▸ **TASK BRIEF**
Output only the span of lines that begins at the line containing "Continue the Blender" and ends at the last line of the data, both included, exactly as they appear.

▸ **GIVEN DATA**
· · · ·

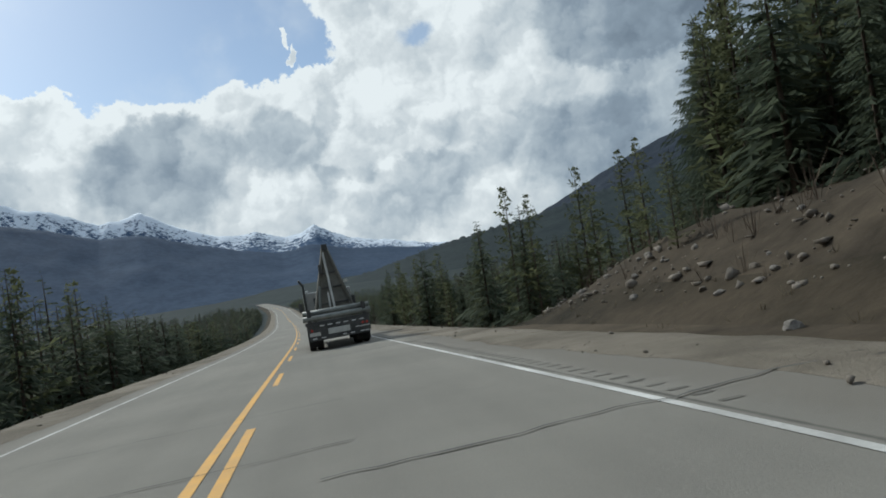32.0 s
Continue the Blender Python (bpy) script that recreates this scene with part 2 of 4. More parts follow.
def asphalt_build(n, c):
    f = n.noise(c, 0.25, 4.0, 0.6).outputs[0]
    mp = n.put("ShaderNodeMapping", Vector=c)
    mp.inputs["Scale"].default_value = (1.6, 0.02, 1.0)
    tracks = n.noise(mp.outputs[0], 1.0, 3.0, 0.5).outputs[0]
    grain = n.noise(c, 90.0, 3.0, 0.7).outputs[0]
    v = n.m("ADD", n.m("MULTIPLY", n.step(f, 0.3, 0.7), 0.35), n.m("MULTIPLY", tracks, 0.5))
    v = n.m("MULTIPLY_ADD", n.m("SUBTRACT", grain, 0.5), 0.9, v, clamp=True)
    tone = n.mix(v, (0.164, 0.154, 0.136, 1), (0.258, 0.243, 0.212, 1))
    # dust and worn tar outside the edge lines
    k = n.tree.nodes.new("ShaderNodeAttribute")
    k.attribute_name = "across"
    d = n.noise(c, 0.9, 5.0, 0.7).outputs[0]
    e = n.m("ADD", n.m("ABSOLUTE", k.outputs["Fac"]), n.m("MULTIPLY", n.m("SUBTRACT", d, 0.5), 0.9))
    tone = n.mix(n.m("MULTIPLY", n.step(e, 3.85, 4.45), 0.75), tone, (0.165, 0.150, 0.128, 1))
    w = n.m("ABSOLUTE", n.m("SUBTRACT", k.outputs["Fac"], 3.83))
    seam = n.m("MULTIPLY", n.step(n.m("ADD", w, n.m("MULTIPLY", d, 0.10)), 0.10, 0.05), n.step(n.noise(c, 0.15, 3.0, 0.5).outputs[0], 0.42, 0.55))
    return n.mix(n.m("MULTIPLY", seam, 0.8), tone, (0.07, 0.067, 0.06, 1))


def gravel_build(n, c):
    f = n.noise(c, 0.4, 4.0, 0.65).outputs[0]
    g = n.noise(c, 28.0, 5.0, 0.7).outputs[0]
    d = n.noise(c, 1.7, 5.0, 0.7).outputs[0]
    v = n.m("MULTIPLY_ADD", n.m("SUBTRACT", g, 0.5), 1.1, n.step(f, 0.3, 0.7), clamp=True)
    col = n.mix(v, (0.125, 0.108, 0.085, 1), (0.225, 0.197, 0.158, 1))
    return n.mix(n.step(d, 0.62, 0.72), col, (0.085, 0.076, 0.064, 1))


def earth_build(n, c):
    f = n.noise(c, 0.12, 5.0, 0.65).outputs[0]
    g = n.noise(c, 2.2, 6.0, 0.7).outputs[0]
    v = n.m("MULTIPLY_ADD", n.m("SUBTRACT", g, 0.5), 1.2, n.step(f, 0.35, 0.65), clamp=True)
    return n.mix(v, (0.032, 0.026, 0.019, 1), (0.084, 0.067, 0.048, 1))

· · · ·

▸ **COMPLETED EXERCISE**
Continue the Blender Python (bpy) script that recreates this scene with part 2 of 4. More parts follow.
def asphalt_build(n, c):
    f = n.noise(c, 0.25, 4.0, 0.6).outputs[0]
    mp = n.put("ShaderNodeMapping", Vector=c)
    mp.inputs["Scale"].default_value = (1.6, 0.02, 1.0)
    tracks = n.noise(mp.outputs[0], 1.0, 3.0, 0.5).outputs[0]
    grain = n.noise(c, 90.0, 3.0, 0.7).outputs[0]
    v = n.m("ADD", n.m("MULTIPLY", n.step(f, 0.3, 0.7), 0.35), n.m("MULTIPLY", tracks, 0.5))
    v = n.m("MULTIPLY_ADD", n.m("SUBTRACT", grain, 0.5), 0.9, v, clamp=True)
    tone = n.mix(v, (0.164, 0.154, 0.136, 1), (0.258, 0.243, 0.212, 1))
    # dust and worn tar outside the edge lines
    k = n.tree.nodes.new("ShaderNodeAttribute")
    k.attribute_name = "across"
    d = n.noise(c, 0.9, 5.0, 0.7).outputs[0]
    e = n.m("ADD", n.m("ABSOLUTE", k.outputs["Fac"]), n.m("MULTIPLY", n.m("SUBTRACT", d, 0.5), 0.9))
    tone = n.mix(n.m("MULTIPLY", n.step(e, 3.85, 4.45), 0.75), tone, (0.165, 0.150, 0.128, 1))
    w = n.m("ABSOLUTE", n.m("SUBTRACT", k.outputs["Fac"], 3.83))
    seam = n.m("MULTIPLY", n.step(n.m("ADD", w, n.m("MULTIPLY", d, 0.10)), 0.10, 0.05), n.step(n.noise(c, 0.15, 3.0, 0.5).outputs[0], 0.42, 0.55))
    return n.mix(n.m("MULTIPLY", seam, 0.8), tone, (0.07, 0.067, 0.06, 1))


def gravel_build(n, c):
    f = n.noise(c, 0.4, 4.0, 0.65).outputs[0]
    g = n.noise(c, 28.0, 5.0, 0.7).outputs[0]
    d = n.noise(c, 1.7, 5.0, 0.7).outputs[0]
    v = n.m("MULTIPLY_ADD", n.m("SUBTRACT", g, 0.5), 1.1, n.step(f, 0.3, 0.7), clamp=True)
    col = n.mix(v, (0.125, 0.108, 0.085, 1), (0.225, 0.197, 0.158, 1))
    return n.mix(n.step(d, 0.62, 0.72), col, (0.085, 0.076, 0.064, 1))


def earth_build(n, c):
    f = n.noise(c, 0.12, 5.0, 0.65).outputs[0]
    g = n.noise(c, 2.2, 6.0, 0.7).outputs[0]
    v = n.m("MULTIPLY_ADD", n.m("SUBTRACT", g, 0.5), 1.2, n.step(f, 0.35, 0.65), clamp=True)
    return n.mix(v, (0.032, 0.026, 0.019, 1), (0.084, 0.067, 0.048, 1))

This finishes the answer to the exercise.